Monday, 8 June 2009

The "First" and "Last" Time Buyers, A Long Story...

A good analysis was given my My "friend" Professor Robert Shiller on the New York times.

He really gives some good ideas why the housing market can continue correcting for quite a long period. He gives the example of the first time buyer - the young couple - and the "last time" buyer - the old couple about to retire- .

Let's decorticate certain point made - you can as well read the full article - for archiving purpose, in general, I prefer to copy fragment of the article, the one I think are important to highlight, instead of providing a link as links don't survive time.
"HOME prices in the United States have been falling for nearly three years, and the decline may well continue for some time."

"Such long, steady housing price declines seem to defy both common sense and the traditional laws of economics, which assume that people act rationally and that markets are efficient.

Why would a sensible person watch the value of his home fall for years, only to sell for a big loss? Why not sell early in the cycle? If people acted as the efficient-market theory says they should, prices would come down right away, not gradually over years, and these cycles would be much shorter.

But something is definitely different about real estate. Long declines do happen with some regularity. And despite the uptick last week in pending home sales and recent improvement in consumer confidence, we still appear to be in a continuing price decline."
I suppose the same phenomenon has started in Suomi-Finland about one year ago and according to my deep studies and my materials (crystal balls, www), the correction will last for at least another 3-4 years to end sometime in 2012-2014, to stagnate for a very long time- well until the next wave of babies - boomers arrive in force in the market - in the past 10 years an army of baby have popped up around many cities , and may flood the "housing" market in about 2025-2030 and at most create another financial crisis ;-> - be careful when you make babies, think about the economical impact on bankers income and stock options...
"This dynamic helps to explain why, at a time of high unemployment, declines in home prices may be long-lasting and predictable."
In Finland we are just starting to witness the process of higher unemployment from a low of 7% it will most probably reach double digits of about 11-12% (or more if the economical deterioration is higher than expected) - of those figures could be much higher if the retirement process had not started (since the work force will be shrinking)
"Imagine a young couple now renting an apartment. A few years ago, they were toying with the idea of buying a house, but seeing unemployment all around them and the turmoil in the housing market, they have changed their thinking: they have decided to remain renters. They may not revisit that decision for some years. It is settled in their minds for now.

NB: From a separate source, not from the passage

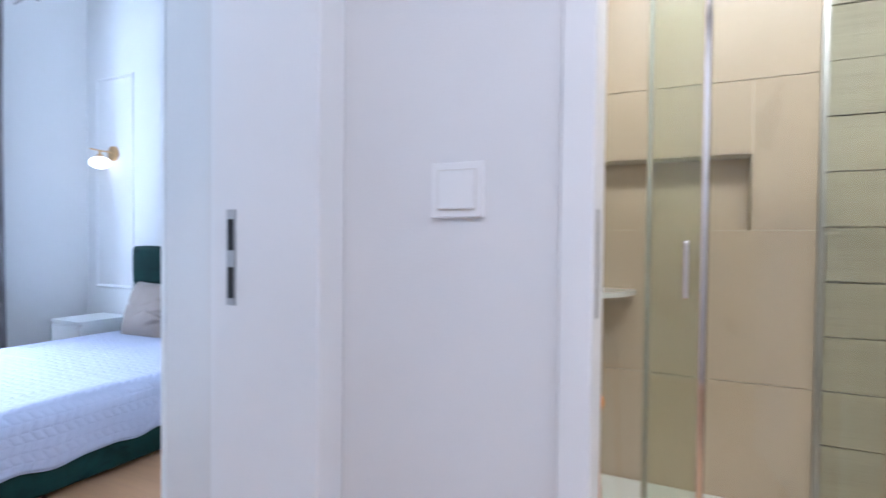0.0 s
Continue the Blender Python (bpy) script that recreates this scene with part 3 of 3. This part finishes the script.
# ---- cushions ----
def cushion(x, y, m, label, seed):
    t = thing("cushion", label, "cushion", m, group="cushions on the bed")
    half, n = 0.206, 48
    rnd = random.Random(seed)
    cr = [(rnd.uniform(-0.5, 0.9), rnd.uniform(-0.8, 0.7), rnd.uniform(-0.6, 0.9), rnd.uniform(0.1, 0.3)) for _ in range(5)]
    cr += [(0.80, -0.25, -0.25, 1.5), (0.78, -0.45, 0.45, 1.3), (0.85, -0.08, 0.2, 1.0), (0.9, 0.2, -0.5, 0.6), (-0.85, 0.15, 2.9, 0.7)]

    def outline(u, v):
        pinch_u, pinch_v = 1 - 0.055 * (1 - v * v) - 0.012 * abs(v) ** 9, 1 - 0.055 * (1 - u * u) - 0.012 * abs(u) ** 9
        return half * u * pinch_u, half * v * pinch_v

    def side(sg):
        def f(a, b):
            u, v = 2 * a - 1, 2 * b - 1
            px, pz = outline(u, v)
            e = max((1 - abs(u) ** 2.6) * (1 - abs(v) ** 2.6), 0)
            d = 0.108 * e ** 0.46
            w = 0.0
            for cu, cv, an, am in cr:
                du, dv = u - cu, v - cv
                al, ac = du * math.cos(an) + dv * math.sin(an), -du * math.sin(an) + dv * math.cos(an)
                w += am * 0.019 * (math.exp(-(ac / 0.045) ** 2) - 0.5 * math.exp(-((ac - 0.09) / 0.06) ** 2)) * math.exp(-(al / 0.30) ** 2)
            w += 0.004 * noise.noise(Vector((u * 3, v * 3, seed + sg)))
            return (px, sg * (d - w * min(1, 3 * e)), pz)
        return f
    part("front", sheet(n, n, side(-1)), TAUPE, t, smooth=True)
    part("back", sheet(n, n, side(1)), TAUPE, t, smooth=True)
    ring = [outline(-1 + 2 * k / 16, -1) for k in range(16)] + [outline(1, -1 + 2 * k / 16) for k in range(16)]
    ring += [outline(1 - 2 * k / 16, 1) for k in range(16)] + [outline(-1, 1 - 2 * k / 16) for k in range(16)]
    tube("piping", [(p[0], 0, p[1]) for p in ring], 0.0038, PIPING, t, "dark piped seam", True)


cushion(0, 0, pose(-2.993, 2.583, 0.592, -19, 1, 5), "taupe velvet cushion with dark piping leaning on the headboard", 2)
cushion(0, 0, pose(-2.395, 2.590, 0.587, -22, 0, 12), "taupe velvet cushion with dark piping, tilted against the headboard", 9)


# ---- sliding-door wardrobe ----
def wardrobe():
    y0, y1, top = 1.267, 2.702, 2.345
    w = thing("sliding_wardrobe", "tall white wardrobe with two high-gloss sliding doors", "wardrobe", pose(-0.74, (y0 + y1) / 2, 0))
    X, h = -0.74, (y1 - y0) / 2
    fx, bx = -1.052 - X, XD - 0.02 - X
    part("side_panel", box(fx, -h, 0, bx, -h + 0.018, top, 0.0015, 1), GREYW, w, "pale grey side panel")
    part("side_panel", box(fx, h - 0.018, 0, bx, h, top, 0.0015, 1), GREYW, w)
    part("back_panel", box(bx - 0.008, -h + 0.018, 0.02, bx, h - 0.018, top), MATTW, w)
    part("top_panel", box(fx, -h + 0.018, top - 0.018, bx - 0.008, h - 0.018, top), MATTW, w)
    part("bottom_panel", box(fx, -h + 0.018, 0.06, bx - 0.008, h - 0.018, 0.078), MATTW, w)
    part("plinth", box(fx + 0.05, -h + 0.018, 0, fx + 0.066, h - 0.018, 0.06), GREYW, w)
    part("divider", box(fx + 0.03, -0.009, 0.078, bx - 0.008, 0.009, top - 0.018), MATTW, w)
    part("top_rail", box(fx - 0.03, -h, top - 0.012, fx, h, top + 0.012, 0.001, 1), TRIM, w)
    part("bottom_rail", box(fx - 0.026, -h, 0.052, fx, h, 0.058), STEEL, w)
    seams = (0.046, 0.624, 1.193, 1.750, top - 0.012)
    for a, b, fo in ((-h, -0.018, 0.000), (-0.018 + 0.0006, h - 0.002, -0.010)):
        d = part("sliding_door", box(fx - 0.012 + fo, a + 0.012, 0.05, fx - 0.004 + fo, b - 0.012, top - 0.016), MATTW, w)
        part("stile", box(fx - 0.026 + fo, a, 0.044, fx - 0.002 + fo, a + 0.012, top - 0.014, 0.002, 1), MATTW, d)
        part("stile", box(fx - 0.026 + fo, b - 0.012, 0.044, fx - 0.002 + fo, b, top - 0.014, 0.002, 1), MATTW, d)
        for z0, z1 in zip(seams, seams[1:]):
            bm = bmesh.new()
            xa, xf, g = fx - 0.012 + fo, fx - 0.0225 + fo, 0.0008
            ya, yb = a + 0.013, b - 0.013
            lo, hi = z0 + g, z1 - 0.0005
            # panels lean out at their foot by a broad bevel
            prof = [(xa, lo), (xf, lo), (xf, hi - 0.016), (xf + 0.005, hi), (xa, hi)]
            ea, eb = [[bm.verts.new((px, yy, pz)) for px, pz in prof] for yy in (ya, yb)]
            for k in range(len(prof)):
                k2 = (k + 1) % len(prof)
                bm.faces.new((ea[k], ea[k2], eb[k2], eb[k]))
            bm.faces.new(ea[::-1])
            bm.faces.new(eb)
            part("panel", bm, GLOSS, d)


wardrobe()


# ---- door leaves ----
def lever(parent, m, flip=1, lock=True):
    """A square-rose lever on a leaf's face that looks to local -y; the lever points to local -x * flip."""
    r = part("handle", box(-0.036, -0.010, -0.036, 0.036, 0, 0.036, 0.002, 1), STEEL, parent, "brushed steel lever handle", m=m)
    part("neck", cyl((0, -0.010, 0), (0, -0.058, 0), 0.012, n=14), STEEL, r)
    part("lever", box(-0.140 * flip, -0.072, -0.013, 0.015 * flip, -0.056, 0.013, 0.0025, 1), STEEL, r)
    if not lock:
        return
    k = part("keyhole_plate", box(-0.034, -0.009, -0.125, 0.034, 0, -0.057, 0.002, 1), STEEL, parent, "steel keyhole plate", m=m)
    part("cylinder", cyl((0, -0.009, -0.091), (0, -0.013, -0.091), 0.013, n=16), DARK, k)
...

On the other hand, an elderly couple who during the boom were holding out against selling their home and moving to a continuing-care retirement community have decided that it’s finally the time to do so. It may take them a year or two to sort through a lifetime of belongings and prepare for the move, but they may never revisit their decision again.

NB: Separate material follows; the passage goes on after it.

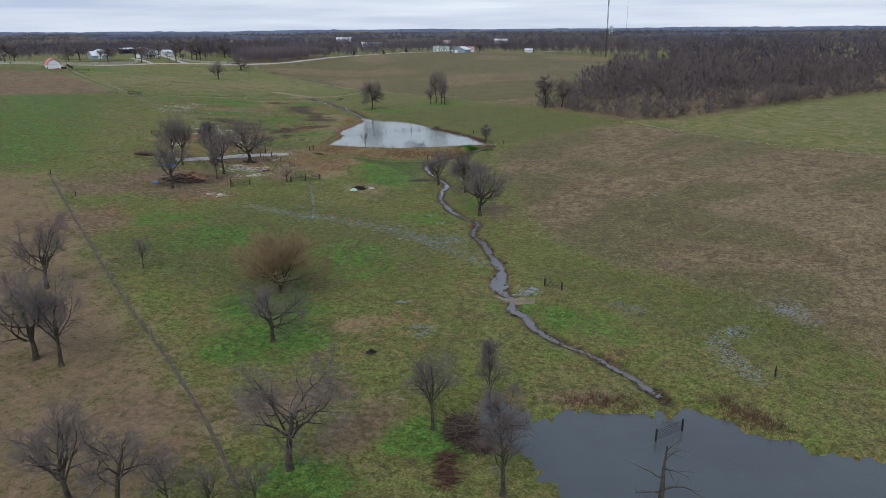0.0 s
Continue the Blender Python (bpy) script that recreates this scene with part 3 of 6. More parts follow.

As a result, we will have a seller and no buyer, and there will be that much less demand relative to supply — and one more reason that prices may continue to fall, or stagnate, in 2010 or 2011
Regarding the young couple, it is clear that they have been completely priced out of the market and on top they are slowly denied participation in the job market.

Although the strong dynamic of the past 15 years has pushed some to take massive debt (where debt servicing burden is undocumented by the statistics officials) or need to leave in "rabbit" size dwelling (though rabbits are smarter, they don't pay a penny for the place they live in).
"Even if there is a quick end to the recession, the housing market’s poor performance may linger. After the last home price boom, which ended about the time of the 1990-91 recession, home prices did not start moving upward, even incrementally, until 1997."
So no hurry, usually a bust in the housing market stays fresh in minds for many years that follows- of course media, banks economist and some politicians (by providing trap subsidies, wrong tax scheme, permit control) will try to scare people off by suggesting that housing price will resume again their growth - fallacy and lies made to trap honest and young or old workers for the greed of few.

You have to remember, as well, that a boom is mainly a concentration of demand in a specific point in time that outpace the offer and is usually created by low interest rates, lax regulations and deterioration of credit qualities - this of course is amplified by the media (TV program, self interest) and social behaviours (the sheep behaviour - a friend or relative is buying and the wave start).

This will not happen for at least a decade or two or maybe never (though I doubt this latest point, history has shown the contrary) - household are not speculators after all they want to live in a place they like without having high debt pressure - this is not the case today but probably will be down the line at least in term of quality and affordability.